Paras paintings oscillate between this darkness and light. The last painting made for this show, for me, is a transitional piece that points to that sense of renewal or disconnection from the physical. Titled “Apoy ang paligid…nakakasilaw (Everything around me is on fire… It blinds me)”(2008), the violence of the image, which is echoed in its brushwork, is balanced by the mute melancholy of the sitter’s expression. At 6 x 4 ft. there is no escaping the tensions within this painting – as the title suggests – engulfing the viewer with its blinding inferno, but there is also a sense of peak and knowing that with the cinders comes a calm. It has the pace and the passion of youth.
More successful in its use of the fire is the painting “Sirain mo ako…Mananatili akong tahimik (Do whatever…I will remain silent)”(2008) where Paras uses the device of vomiting or expulsion to play off the cliché that words can burn or scar. However, this is not combative painting. The eyes are disengaged and capture an expression of exhaustion of a spirit drained of hope. Text floats as thin veils of thought across the painting, the haunting residue that plagues one’s conscious. While there’s sadness within this painting, light is cast across it is illuminating the face against its inherent darkness. Like most of the works in this show there is a push/pull or tension in Paras’ portraits, not only in his use of light and text, but in the gesture and movement of the paint. Here whispy pull of the flame draws our eye upwards, leaping out of the frame of the painting.

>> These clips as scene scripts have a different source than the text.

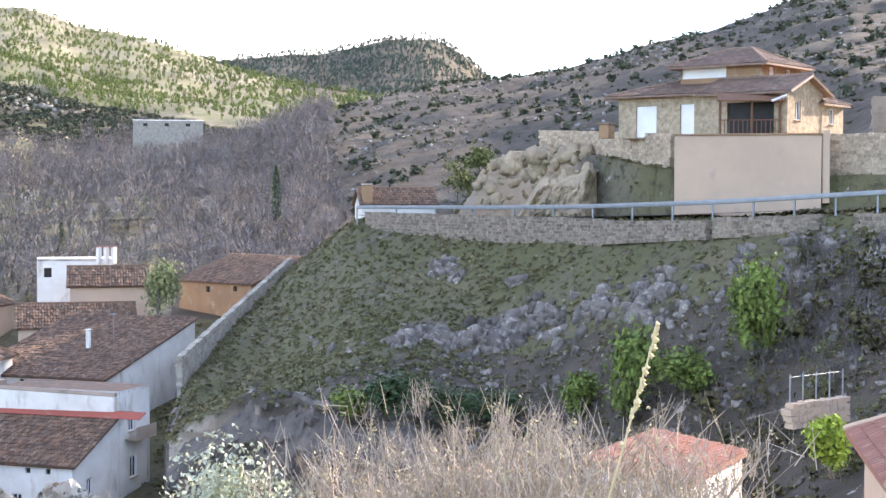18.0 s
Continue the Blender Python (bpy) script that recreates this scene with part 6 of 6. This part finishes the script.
for i, (a, r, z, s) in enumerate(((6.8, 3.12, -0.46, .12), (8.2, 3.1, -0.5, .11), (12.6, 3.1, -0.66, .16), (13.6, 3.12, -0.68, .16), (15.2, 3.15, -0.68, .14), (18.6, 2.95, -0.64, .1), (27.8, 2.85, -0.66, .08), (11.6, 3.2, -0.66, .15), (5.6, 3.0, -0.45, .1), (32, 3.1, -0.74, .1))):
    tuft("grey-green herb tuft rooted in the crag", at(a, r, EYE + z), s, 160, "herb", 200 + i, 0.7, 0.004)
for i, (a, r, z, s) in enumerate(((14.5, 4.0, -1.05, .5), (16.5, 4.1, -1.08, .5), (18.2, 4.2, -1.1, .45), (20, 4.2, -1.1, .4), (36, 3.6, -1.0, .4), (39, 3.6, -1.05, .4), (42.5, 3.6, -1.05, .42), (46, 3.6, -1.1, .42))):
    tuft("pale dry grass tuft behind the crag", at(a, r, EYE + z), s, 200, "pale_twig", 220 + i, 0.35, 0.0035, group="dry grass tufts")


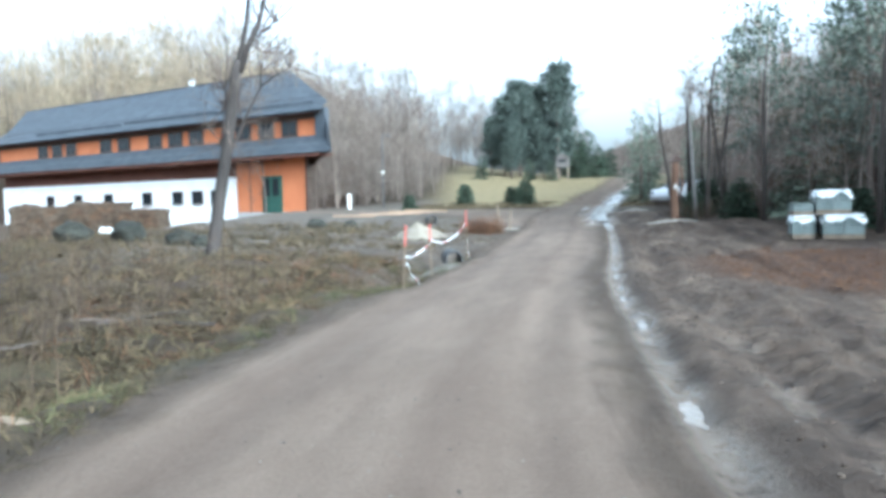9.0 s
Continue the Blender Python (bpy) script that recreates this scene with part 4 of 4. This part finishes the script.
def boulder(x, y, r, seed, label):
    bm = bmesh.new()
    bmesh.ops.create_icosphere(bm, subdivisions=4, radius=1.0)
    for v in bm.verts:
        d = 1 + 0.28 * noise.noise(v.co * 1.3 + Vector((seed, 0, 0))) + 0.12 * noise.noise(v.co * 3.5 + Vector((seed, 5, 0)))
        v.co = Vector((v.co.x * r * 1.35 * d, v.co.y * r * d, v.co.z * r * 0.85 * d))
    o = part("boulder", bm, STONE, None, "", True)
    o.matrix_world = pose(x, y, ground_z(x, y) + r * 0.4, 0, 0, seed * 40)
    tagged(o, label, "boulder", "boulders in the meadow")


for k, (x, y, r) in enumerate(((-8.7, 50.35, 0.34), (-7.9, 49.6, 0.24), (-11.6, 53.7, 0.5), (-13.7, 54.3, 0.48), (-6.9, 60.5, 0.28), (-5.4, 59.6, 0.24))):
    boulder(x, y, r, k + 1.0, "dark mossy boulder in rough dry grass")


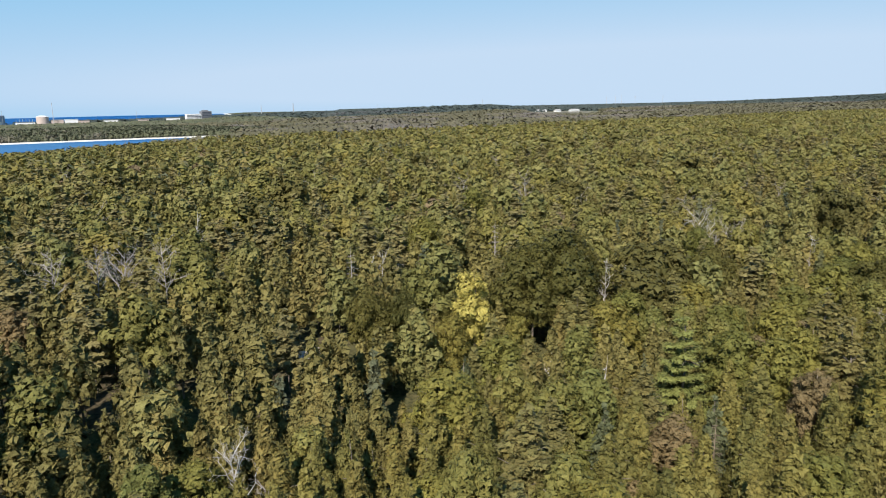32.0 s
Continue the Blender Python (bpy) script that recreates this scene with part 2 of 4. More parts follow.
floor_mat, water_mat = ground_material(), water_material()
gravel = gravel_material("pale_limestone_gravel", (0.50, 0.44, 0.405))


def verge_material():
    """Leaf litter and dry grass with gravel washed into it."""
    m, n, l, b = material("dry_grass_and_leaf_litter", 0.95, 0.1)
    p = place(n)
    fine = noise_fac(n, l, 2.2, 6, p, 0.65)
    litter = ramp(n, l, fine, ((0.3, (0.09, 0.075, 0.05)), (0.55, (0.19, 0.155, 0.105)), (0.75, (0.27, 0.235, 0.165))))
    washed = ramp(n, l, noise_fac(n, l, 0.7, 5, p, 0.6), ((0.44, (0, 0, 0)), (0.60, (0.9, 0.9, 0.9))))
    l.new(mixed(n, l, washed, litter, (0.40, 0.36, 0.32)), b.inputs["Base Color"])
    bump(n, l, b, fine, 0.8, 0.12)
    return m


verge_mat = verge_material()
stone_mat = plain_material("pale_limestone", (0.30, 0.27, 0.23), 0.9, 0.25, 2.0)


# ---------------------------------------------------------------- mesh helpers
def mesh_of(name, V, F, mat, tone=None, smooth=False):
    """A triangle mesh from arrays; mat may be a list with F's material numbers in the fourth column."""
    me = bpy.data.meshes.new(name)
    V, F = np.asarray(V, np.float32), np.asarray(F, np.int32)
    me.vertices.add(len(V))
    me.vertices.foreach_set("co", V.ravel())
    me.loops.add(3 * len(F))
    me.loops.foreach_set("vertex_index", F[:, :3].ravel())
    me.polygons.add(len(F))
    me.polygons.foreach_set("loop_start", np.arange(0, 3 * len(F), 3, dtype=np.int32))
    me.polygons.foreach_set("use_smooth", np.full(len(F), smooth))
    for k in (mat if isinstance(mat, (list, tuple)) else [mat]):
        me.materials.append(k)
    if F.shape[1] > 3:
        me.polygons.foreach_set("material_index", F[:, 3].astype(np.int32))
    if tone is not None:
        at = me.attributes.new("tone", "FLOAT", "POINT")
        at.data.foreach_set("value", np.asarray(tone, np.float32))
    me.update(calc_edges=True)
    return me


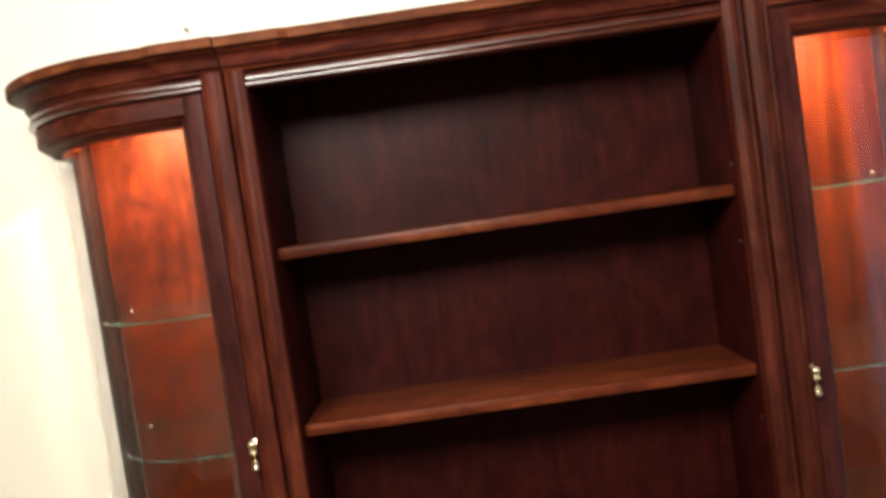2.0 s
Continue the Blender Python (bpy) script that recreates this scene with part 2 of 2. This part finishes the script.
structure("floor", box(-3.7, 2.1, BACK_Y, WALL_Y, -0.1, 0.0), CARPET, "beige carpeted floor of the room")
structure("ceiling", box(-3.7, 2.1, BACK_Y, WALL_Y, CEIL, CEIL + 0.1), CEILING, "white painted ceiling of the room")
structure("wall_north", box(-3.7, 2.1, WALL_Y, WALL_Y + 0.12, -0.1, CEIL + 0.1), WALL, "cream painted wall behind the display cabinets")
rear = bmesh.new()
for x0, x1, z0, z1 in ((-3.7, -1.5, -0.1, CEIL + 0.1), (-0.5, 2.1, -0.1, CEIL + 0.1), (-1.5, -0.5, 2.2, CEIL + 0.1), (-1.5, -0.5, -0.1, 0.6)):
    add_box(rear, x0, x1, BACK_Y - 0.12, BACK_Y, z0, z1)
structure("wall_south", rear, WALL, "cream painted wall across the room with a window opening")
structure("wall_west", box(-3.82, -3.7, BACK_Y - 0.12, WALL_Y + 0.12, -0.1, CEIL + 0.1), WALL, "cream painted side wall")
side = bmesh.new()
for y0, y1, z0, z1 in ((BACK_Y - 0.12, -2.4, -0.1, CEIL + 0.1), (-0.38, -0.3, -0.1, CEIL + 0.1), (0.43, WALL_Y + 0.12, -0.1, CEIL + 0.1), (-2.4, -0.38, 2.25, CEIL + 0.1), (-0.3, 0.43, 2.06, CEIL + 0.1)):
    add_box(side, 2.1, 2.22, y0, y1, z0, z1)
structure("wall_east", side, WALL, "cream painted side wall with a wide glazed opening")

# Unseen door, added so the curved glass reflects something dark at its edge.
door_leaf = box(2.13, 2.17, -0.297, 0.427, 0.005, 2.055, bevel=0.002)
for z0, z1 in ((0.18, 0.9), (1.05, 1.92)):
    add_box(door_leaf, 2.122, 2.134, -0.19, 0.32, z0, z1, bevel=0.006)
door_1 = structure("door_1", door_leaf, DARK_WOOD, "unseen dark side door with two raised panels, added for its reflection")
part("door_handle", lathe(bmesh.new(), (2.1, -0.235, 1.0), ball(0.026, 0.0, 9)), BRASS, door_1, "round brass knob of the added door")
part("handle_stem", lathe(bmesh.new(), (2.118, -0.235, 0.995), [(0.012, 0.0), (0.012, 0.01)]), BRASS, door_1)


def daylight(name, strength, scale):
    """Uneven cool evening light beyond an opening."""
    mat = glow(name, (0.7, 0.76, 1.0), 1.0)
    tree = mat.node_tree
    e = tree.nodes["Emission"]
    n = noise_tex(tree, coords(tree, (1, 1, 0.3)), scale, 5, 0.72, 0.6)
    link(tree, ramp(tree, n, [(0.36, (0.2, 0.17, 0.22)), (0.5, (0.47, 0.45, 0.58)), (0.66, (0.86, 0.84, 1.05))]), e.inputs[0])
    e.inputs[1].default_value = strength
    return mat


tagged(finish("backdrop", box(2.7, 2.75, -4.2, 1.2, -0.1, 2.9), daylight("cool_side_daylight", DAYLIGHT, 5.0), smooth=False), "cool daylight beyond the side opening", "backdrop", kind="structure")
tagged(finish("backdrop", box(-2.4, 0.4, -4.45, -4.4, -0.1, 2.7), daylight("cool_garden_daylight", GARDEN, 2.0), smooth=False), "cool daylight beyond the glazed door", "backdrop", kind="structure")

# ---- the display unit: plan lines ----
CX, CY, AX, BY = 0.66, 0.38, 0.297, 0.335      # curved glass of a curio: a quarter ellipse


def curve_plan(off=0.0, start=None, steps=26, y_end=0.43):
    """The curio's front line from the door stile round to its back, moved outwards by off."""
    pts = [] if start is None else [(start, CY - BY - off)]
    for k in range(steps + 1):
        a = math.pi / 2 * k / steps
        pts.append((CX + (AX + off) * math.sin(a), CY - (BY + off) * math.cos(a)))
    pts.append((CX + AX + off, y_end))
    return pts


CROWN = [(-0.03, 1.926), (0.002, 1.926), (0.004, 1.931), (0.010, 1.933), (0.0125, 1.938), (0.0125, 1.947), (0.0155, 1.953), (0.021, 1.9575),
         (0.029, 1.9605), (0.031, 1.9645), (-0.03, 1.9645)]
CAP = [(-0.03, 1.965), (0.041, 1.965), (0.044, 1.967), (0.044, 1.982), (0.0415, 1.985), (-0.03, 1.985)]
BEAD = [(-0.02, 1.895), (0.004, 1.895), (0.009, 1.897), (0.012, 1.900), (0.012, 1.903), (0.0095, 1.9058), (0.006, 1.907), (0.005, 1.9085), (0.0065, 1.9095),
        (0.0088, 1.911), (0.0085, 1.915), (0.0075, 1.9185), (0.005, 1.9222), (0.003, 1.9245), (0.0, 1.925), (-0.02, 1.925)]
POST_IN, JOINT, POST_OUT = 0.447, 0.4875, 0.532
TOP = 1.926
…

It is counter the gravitational drain as tendrils of white paint earth the image, dripping from the canvas edge with Basquiat-like expression. This mark making has the irreverence of a global-grunge style popular in contemporary painting that works against an equally fashionable photo-real renaissance, and yet the handling of the paint here is entirely seated within Paras’ individual style.
We see it again in “Ngayon sabihin mo, pano mo pa ako masasaktan? (Tell me how much more could you hurt me?)”(2008) and the self-titled painting, “Lynyrd…”(2008). Washed in black it moves between control and chance structurally but also metaphorically caught between public and private space. This oscillation is central to the landscape of emotions the Paras explores across exhibition.
By its very palette “Lynyrd…” translates as the darkest painting in the show. Yet, there is great illumination within this scene – the figure of ‘Lynyrd’ is battered in light and emerges from its inky field. It is about the purging of one’s blackness, of hurt, and in that gesture plays the same role of regeneration as does fire. “Lynyrd” is a double portrait and can obviously be read as the artist’s alter ego – bouncing between one’s ‘dark side’ and an inner calm. Paras handles this subject with great maturity. The schizophrenic layering of personas is literally rendered as a kind of surface texture where the viewer reads the artist whose misty doe-eys return our gaze. One become caught, intrigued by their stare. These are far from introverted or shy paintings rather they possess the conviction of inner strength.
It connects with a smaller painting in the show,”Ang Dilim…Hindi na muna ako pipikit (it’s too dark…won’t shut my eyes for now)”(2008). Here a ghostly apparition consumes the canvas and again, locks the gaze of the viewer with its eyes. It is a kind of mute communication that is filled with emotions. Is it fear, exhaustion or empathy? Like a walking nightmare, sleep depraved and ghostly, the figure floats before us in space, its whiteness emerging from the gallery wall. It has the intensity of insomatic vigilance that reduces us to a mere shadow of ourselves, as its title suggests.
The face is textured tattoo-like with text that is overlaid and abstracted. I am reminded of the Chinese painter Xiao Hong whose large cropped portraits are in-filled with semi-transparent societal descriptors to the sitter’s character. With Lynyrd’s paintings, however, it is not so much social framing but rather psychological ramblings, emotions that can be read like an open wound. This is a riveting painting.
While Against My Blackhearted World is an exhibition of great emotional challenge it does not overshadow its audience with darkness. There is strength in its fire and illumination that pulls the portraits from their murky backgrounds, at times with a clumsy unease, but with a sensitivity and conviction in who they are. Paras’ figures have great humanity. They are not wooden or wrapped in social ideals or art fashion. This is painting at its best.